4x5 really isn't that unusual in a lot of commercial fashion and beauty photography. People like Arthur Elgort and Steven Meisel and Paolo Roversi all use 4x5 and 8x10 all the time.
Jock Sturges' work is probably gong to show you the biggest differences between shooting large format and medium format.
And the classics -- Edward Weston, Wynn Bullock, and a slew of Californian bohemians.
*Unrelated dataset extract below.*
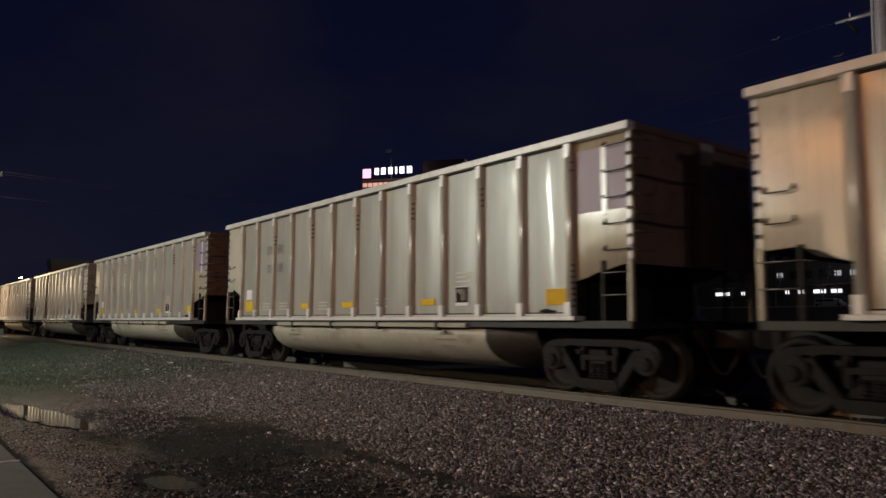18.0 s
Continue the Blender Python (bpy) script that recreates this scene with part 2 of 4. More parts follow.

Not to mention thousands of gay bodybuilding images.
A lot of the rationale for shooting large format "people" naked or clothed, isn't (only) about the image quality so much as the experience of shooting -- people respond differently to different cameras and the required pace of shooting.
Sanders McNew (Google) mixs 5x7 with 120 for his portraits, you can see a comparison with his work.
Then of course there is the whole school of people shooting vintage portrait lenses and limiting the depth of field to a narrow section by shooting wide open and/or tilting the lens.... large format does that better.
My work really isn't "nudes". There are a few drunk girls with their clothes off or some such nonsense, but I don't go out to shoot capital N "Nudes" on purpose very often. My friends are naked sometimes, but nude is too fancy a word and I don't like the connotation ;-)
But if you just want some naked chick to slouch over a tree in some misty artsty-fartsy pose then large format is the way to go!